The life of a fashionable interior can be short and notions of a progressively changing reality are confused by equal pleasure in all. Past reality is pleasure in retro. There is nothing new in using styles to sell commodities. What has changed is the detachment of styles from notions of identity or signification; a choice of interiors is as likely to offer a stage from science fiction - Comme des Garcons - as a touch of domestic life in the 18th century in the ABC store. Such dissolution of coherent reality is certainly not new. Rome has reformed and reoccupied its ancient structures for 2,000 years. What is new for New York is that the desire to restore has become much as strong as the will to destroy and build again. The culture of the city at the end of the 20th century was one which found it inconceivable that the old Pennsylvania Station could have been torn down and could no longer fathom the political climate in which Robert Moses was able to acquire so much power and cause such disruption.

. These monolithic survivors of 19th-century enterprise may one day become a vast designated landmark district, frozen for ever in the past, removed from the field of speculation. Does the city decline when the spirit to conserve becomes stronger than the desire to develop? (I recall an admiral telling me that he was convinced the decline of the Royal Navy started when the British began to show more interest in sailing ships than in fighting ships.) Imagine the folly of designating huge areas of New York as historic-districts; only the grid was meant to be permanent; limiting the right to speculate would mean the death of the idea.

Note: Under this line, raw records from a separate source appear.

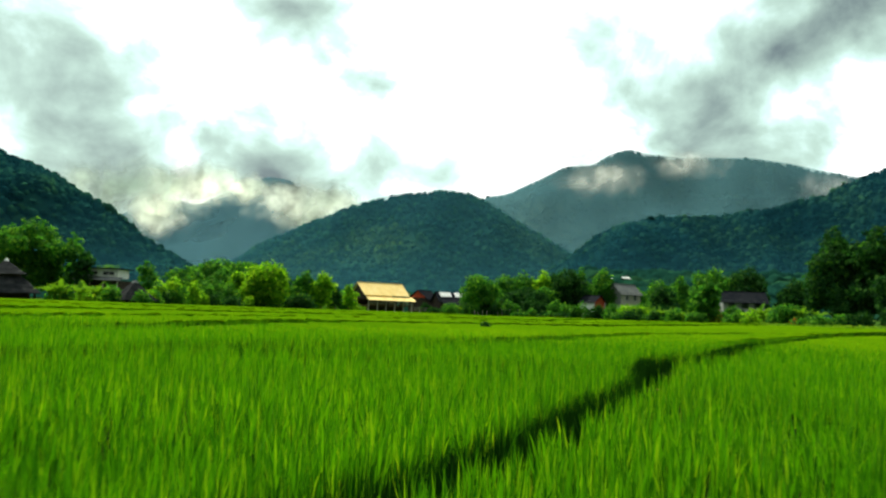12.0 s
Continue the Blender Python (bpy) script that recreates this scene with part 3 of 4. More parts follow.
# ---- hills ----
def crown_domes(x, y, cell, seed):
    """Rounded tree crowns packed over a slope: height of the canopy surface, 0 to 1."""
    best = np.zeros_like(x)
    ix, iy = np.floor(x / cell), np.floor(y / cell)
    for a in (-1, 0, 1):
        for b in (-1, 0, 1):
            cx, cy = ix + a, iy + b
            h = np.sin(cx * 127.1 + cy * 311.7 + seed) * 43758.5453
            g = np.sin(cx * 269.5 + cy * 183.3 + seed) * 43758.5453
            s = np.sin(cx * 419.2 + cy * 371.9 + seed) * 43758.5453
            h, g, s = h - np.floor(h), g - np.floor(g), s - np.floor(s)
            d2 = ((x / cell - cx - h) ** 2 + (y / cell - cy - g) ** 2) / (0.45 + 0.5 * s) ** 2
            best = np.maximum(best, np.sqrt(np.maximum(0, 1 - d2)) * (0.5 + 0.5 * s))
    return best


def crown_mesh(name, x, y, z, r, mat, seed, rings=((0.55, 0.80), (0.95, 0.30), (0.92, -0.45)), sides=5):
    """Rounded, uneven tree crowns, one small lumpy dome each, joined in one mesh."""
    rng = np.random.default_rng(seed)
    n = len(x)
    tall = rng.uniform(0.8, 1.35, n)
    a = np.arange(sides) * 2 * np.pi / sides
    rows = [np.stack([x, y, z + r * tall * rng.uniform(0.9, 1.1, n)], -1)[:, None]]
    for rr, zz in rings:
        q = rr * rng.uniform(0.70, 1.28, (n, sides)) * r[:, None]
        t = a[None] + rng.uniform(0, 6.28, n)[:, None]
        rows.append(np.stack([x[:, None] + q * np.cos(t), y[:, None] + q * np.sin(t), z[:, None] + (r * tall)[:, None] * (zz + rng.uniform(-0.16, 0.16, (n, sides)))], -1))
    co = np.concatenate(rows, 1)
    tri, quad = [], []
    for s in range(sides):
        e = (s + 1) % sides
        tri += [0, 1 + s, 1 + e]
        for k in range(len(rings) - 1):
            o = 1 + k * sides
            quad += [o + s, o + sides + s, o + sides + e, o + e]
    base = np.arange(n)[:, None] * co.shape[1]
    lt, lq = (base + np.array(tri)[None]).ravel(), (base + np.array(quad)[None]).ravel()
    starts = np.concatenate([np.arange(len(lt) // 3) * 3, len(lt) + np.arange(len(lq) // 4) * 4])
    return mesh_arrays(name, co.reshape(-1, 3), np.concatenate([lt, lq]), starts, mat, True)


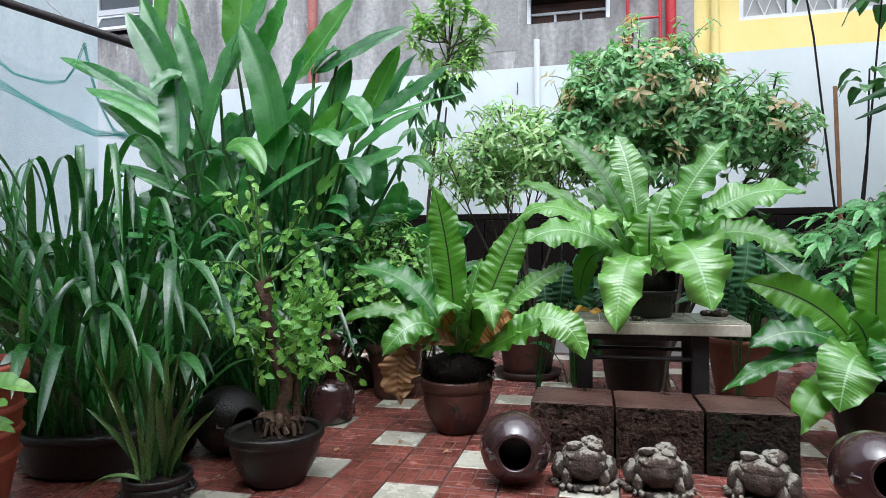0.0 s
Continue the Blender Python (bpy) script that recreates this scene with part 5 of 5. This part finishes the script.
# ---- bonsai, snake plant, lantern and the other pots ----
def bonsai(at, seed):
    random.seed(seed)
    pot("bonsai_pot", (at[0], at[1], 0), 0.172, 0.185, M_DARKPOT, "round dark brown clay bonsai pot", 0.62, 0.026, 0.07)
    t = thing("bonsai_tree", (at[0], at[1], 0.16), "bonsai tree with twisted trunk and bright small leaves", "bonsai")
    part("trunk", Geo().tube([(0.03, 0, 0), (0.06, -0.01, 0.05), (0.03, -0.02, 0.10), (0.052, -0.02, 0.15), (0.055, -0.02, 0.2), (0.03, -0.03, 0.25), (0.022, -0.03, 0.29), (-0.004, -0.03, 0.33), (0.006, -0.03, 0.38), (-0.022, -0.03, 0.43), (-0.018, -0.02, 0.48), (-0.05, -0.02, 0.545)], 0.025, 0.021, 12), M_BARK, t, "twisted brown trunk")
    part("stub", Geo().tube([(-0.03, -0.02, 0.50), (-0.01, -0.03, 0.53), (0.0, -0.035, 0.565)], 0.015, 0.010, 8), M_BARK, t)
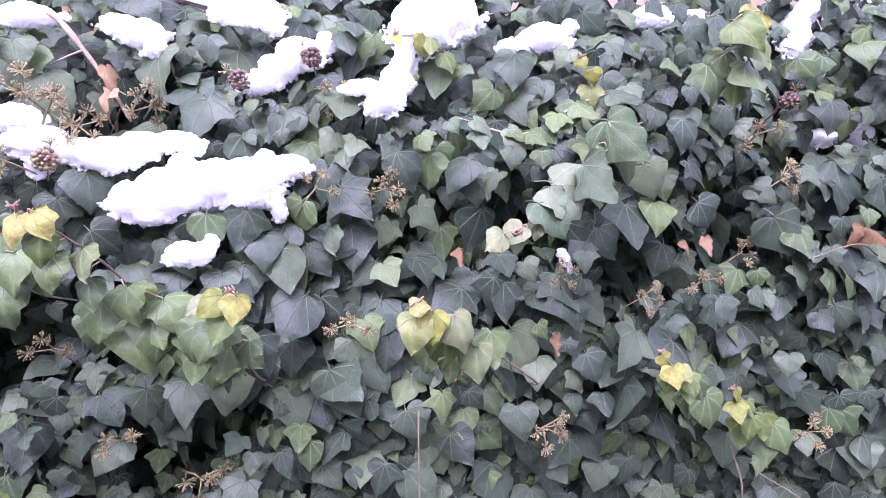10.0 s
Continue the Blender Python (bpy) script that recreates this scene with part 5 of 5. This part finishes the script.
for k, (x, y, z, s, nx, nz, tx_) in enumerate(WITHERED_HIGH + WITHERED_LOW):
    m = Matrix.Translation((x, y, z)) @ Matrix(turned(np.array((nx, -0.8, nz)), np.array((tx_, -0.2, -0.8))).tolist()).to_4x4() @ Matrix.Diagonal((0.50 * s, 1.0 * s, 2.2 * s, 1))
    ob = new("withered_leaf", blade_mesh("angled", k % 6, LEAF_BROWN))
    ob.matrix_basis = m
    tagged(ob, "curled brown withered ivy leaf caught in the foliage", "leaf", group="withered leaves")

# ---- blocks of the wall, course by course ----
rr = random.Random(5)


def block_mesh(name, w, h, mat, seed):
    """A worn block: slightly hollow or proud face, ragged rim, sides that reach into the joint."""
    q = random.Random(seed)
    nx, nz = (5 if w > 0.3 else 3), 2
    verts, faces, rim = [], [], []
    for j in range(nz + 1):
        for i in range(nx + 1):
            edge = i in (0, nx) or j in (0, nz)
            corner = i in (0, nx) and j in (0, nz)
            inset = 0.004 if corner else 0.0
            x, z = w * i / nx + (inset if i == 0 else -inset if i == nx else 0), h * j / nz + (inset if j == 0 else -inset if j == nz else 0)
            k = 0.0035 if edge else 0.012
            verts.append((x + q.uniform(-k, k), q.uniform(-0.0045, -0.001) + (0.0015 if edge else 0.0), z + q.uniform(-k, k)))
    at = lambda i, j: j * (nx + 1) + i
    faces = [(at(i, j), at(i + 1, j), at(i + 1, j + 1), at(i, j + 1)) for j in range(nz) for i in range(nx)]
    loop = [at(i, 0) for i in range(nx + 1)] + [at(nx, j) for j in range(1, nz + 1)] + [at(i, nz) for i in range(nx - 1, -1, -1)] + [at(0, j) for j in range(nz - 1, 0, -1)]
    o = len(verts)
    for k in loop:
        x, y, z = verts[k]
        verts.append((x + (w / 2 - x) * -0.004, 0.008, z + (h / 2 - z) * -0.02))
    n = len(loop)
    faces += [(loop[(k + 1) % n], loop[k], o + k, o + (k + 1) % n) for k in range(n)]
    return mesh_of(name, verts, faces, mat, False)


FULL = [block_mesh("block", 0.409, 0.189, BLOCK, i) for i in range(6)]
PART = [block_mesh("block", 0.200, 0.189, BLOCK, 20 + i) for i in range(4)]
BARE = [block_mesh("block", 0.409, 0.189, BLOCK_BARE, 30 + i) for i in range(2)]
LOW = [block_mesh("block", 0.207, 0.130, BRICK_LOW, 40 + i) for i in range(5)]

# a known joint of each course, from the lowest full one up
JOINTS = [-1.95, -1.637, -1.855, -2.035, -1.80, -1.91, -1.765, -1.92, -2.19, -1.98, -2.55]
RAW = {(3, 0): 0, (2, -3): 1, (8, -2): 0, (10, -3): 1}
UPRIGHT = [[] for c in range(len(JOINTS) + 1)]
for c, j0 in enumerate(JOINTS):
    z = 0.8055 + 0.2 * c
    for k in range(-13, 6):
        x = j0 + 0.42 * k + 0.005
        if x < -7.0 or x + 0.41 > WALL_END:
            continue
        halves = -3 < k < 3 if c == 5 else rr.random() < 0.12
        UPRIGHT[c] += [x - 0.0055, x + 0.2045] if halves and (c, k) not in RAW else [x - 0.0055]
        if (c, k) in RAW:
            part("block", BARE[RAW[(c, k)]], wall, pose(x, WALL_Y, z), "bare rough brown block")
        elif halves:
            part("block", rr.choice(PART), wall, pose(x, WALL_Y, z))
            part("block", rr.choice(PART), wall, pose(x + 0.21, WALL_Y + rr.uniform(-0.003, 0.0), z))
        else:
            part("block", rr.choice(FULL), wall, pose(x, WALL_Y + rr.uniform(-0.003, 0.0), z))
for k in range(-28, 8):
    x = -1.115 + 0.216 * k
    if x + 0.21 < WALL_END:
        part("block", rr.choice(LOW), wall, pose(x, WALL_Y + 0.001, 0.664))
band, rows = bmesh.new(), []
for i in range(321):
    x = -7.0 + (WALL_END + 7.0) * i / 320
    low, step = 2.992 + 0.02 * noise.noise((x * 1.3, 4.0, 0.0)) + 0.010 * noise.noise((x * 9, 2.0, 0.0)), 3.075 + 0.02 * noise.noise((x * 0.9, 8.0, 0.0)) + 0.008 * noise.noise((x * 11, 1.0, 0.0))
    edge_z = [low, low + 0.004, step - 0.004, step, 0.5 * (step + 3.318), 3.318]
    edge_y = [0.004, -0.0035, -0.003, -0.0095, -0.008, -0.008]
    rows.append([band.verts.new((x, WALL_Y + ey + 0.003 * noise.noise((x * 6, ez * 6, 2.0)), ez)) for ez, ey in zip(edge_z, edge_y)])
for a, b_ in zip(rows, rows[1:]):
    for k in range(5):
        band.faces.new((a[k], b_[k], b_[k + 1], a[k + 1]))
limewash = tagged(new("band", bm_mesh("band", band, GREY_BAND)), "cracked grey limewash plaster band under the coping", "wall band", kind="structure")

# uneven beads of mortar along the courses
for c in range(len(JOINTS) + 1):
    z, verts, faces = 0.80 + 0.2 * c, [], []
    n = 420
    for i in range(n + 1):
        x = -7.0 + (WALL_END + 6.99) * i / n
        wide, proud = 0.0062 + 0.005 * noise.noise((x * 5, z, 1.0)) + 0.004 * noise.noise((x * 30, z, 2.0)), 0.0020 + 0.005 * noise.noise((x * 5, z, 4.0)) + 0.003 * noise.noise((x * 28, z, 8.0))
        mid = z + 0.007 * noise.noise((x * 2.2, z, 6.0)) + 0.004 * noise.noise((x * 14, z, 7.0))
        verts += [(x, WALL_Y + 0.006, mid + max(wide, 0.001) + 0.002), (x, WALL_Y - 0.002 - max(proud, -0.006), mid + 0.001), (x, WALL_Y + 0.006, mid - max(wide, 0.001))]
        if i:
            o = 3 * i
            faces += [(o - 3, o, o + 1, o - 2), (o - 2, o + 1, o + 2, o - 1)]
    faces = [f[::-1] for f in faces]
    for x in UPRIGHT[c]:
        if rr.random() < 0.25:
            continue
        o, full = len(verts), rr.uniform(-0.004, 0.003)
        for i in range(13):
            zz = z + 0.2 * i / 12
            wide = max(0.0068 + 0.005 * noise.noise((x * 9, zz * 12, 3.0)), 0.001)
            mid = x + 0.003 * noise.noise((x, zz * 16, 9.0))
            proud = max(full + 0.006 * noise.noise((x * 3, zz * 14, 5.0)), -0.006)
            verts += [(mid - wide - 0.001, WALL_Y + 0.006, zz), (mid, WALL_Y - 0.001 - proud, zz), (mid + wide + 0.001, WALL_Y + 0.006, zz)]
            if i:
                n = o + 3 * i
                faces += [(n - 3, n - 2, n + 1, n), (n - 2, n - 1, n + 2, n + 1)]
    part("mortar_bead", mesh_of("mortar_bead", verts, faces, MORTAR, True), wall)
for ob in (wall, plinth, coping, limewash, railing):
    ob.matrix_basis = ASKEW @ ob.matrix_basis
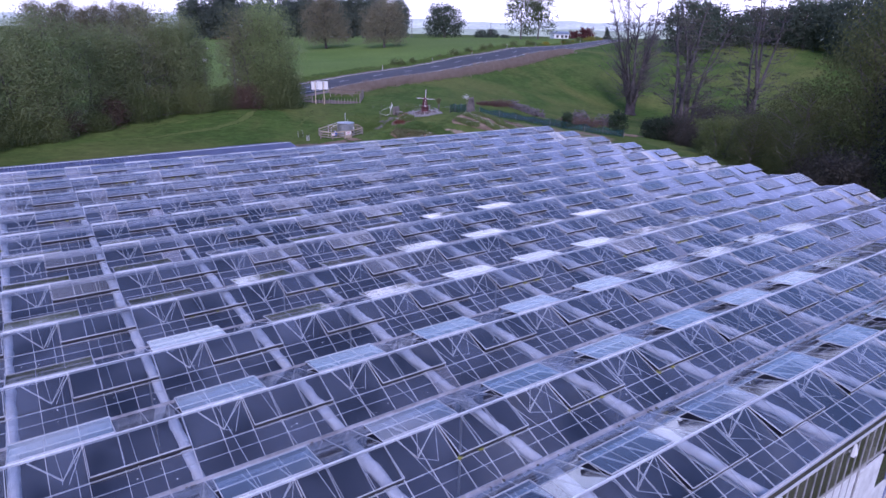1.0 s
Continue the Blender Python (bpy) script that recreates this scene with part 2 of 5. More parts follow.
# third and patch: worn pale asphalt plus sky reflection painted into the colour
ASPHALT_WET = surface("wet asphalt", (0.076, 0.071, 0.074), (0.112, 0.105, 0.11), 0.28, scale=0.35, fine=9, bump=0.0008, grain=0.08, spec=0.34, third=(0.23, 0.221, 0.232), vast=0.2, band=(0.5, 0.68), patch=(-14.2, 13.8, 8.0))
ROAD = surface("road asphalt", (0.055, 0.055, 0.065), (0.078, 0.077, 0.085), 0.7, scale=0.3, fine=6, grain=0.12)
LINE = surface("road paint", (0.6, 0.6, 0.6), (0.75, 0.75, 0.74), 0.7, scale=1.5, fine=9)
SOIL = feathered(surface("bare soil", (0.165, 0.115, 0.076), (0.3, 0.223, 0.158), 0.95, scale=0.7, fine=7, bump=0.05, grain=0.3, spec=0.1))
PALE_SOIL = feathered(surface("pale crumbled soil", (0.2, 0.15, 0.105), (0.38, 0.305, 0.225), 0.95, scale=2.2, fine=6, bump=0.06, grain=0.3, spec=0.1), 0.5, 3.0)
MUD = feathered(surface("mud washed on asphalt", (0.19, 0.15, 0.125), (0.32, 0.265, 0.225), 0.8, scale=1.6, fine=7, bump=0.03, grain=0.3, spec=0.2, third=(0.2, 0.18, 0.175), vast=0.55, band=(0.46, 0.56)), 0.7, 1.4)
DARK_SOIL = surface("dark tilled soil", (0.075, 0.052, 0.042), (0.12, 0.085, 0.068), 0.95, scale=1.2, fine=9, bump=0.06, grain=0.35, spec=0.1)
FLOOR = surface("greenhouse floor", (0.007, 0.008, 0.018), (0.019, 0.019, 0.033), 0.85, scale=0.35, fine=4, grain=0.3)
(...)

The city's population is not growing significantly and New York's role as a gateway to immigrants means it is also the gateway to increasing poverty. On a broader scale the northeast of the United States is losing population and there is no evidence that, in the foreseeable future, it will ever again approach the growth rates of the last 100 years. Flat population growth, less and less need for new structures and more need to renew New York's existing infrastructure will lead to increasing support for conservation. A simple listing of the life span of the major elements in the city's infrastructure indicates that the prime activities for architects and engineers in the next century will be the preservation and adaptive reuse of the multiple structures and infrastructures, buildings, bridges, roads, highways, subways, sewers, power plants - on and on - that have grown within the city in the last 200 years. Conflict will arise between the architectural value of the historic structure and the land values that appreciate in a process of continual development. Painful as it may seem, New York is a city made for speculation This conflict between preservation and demolition, between the city made comfortable among the artefacts of the past and a city kept vital by being open to redevelopment, is one that will increasingly complicate the future.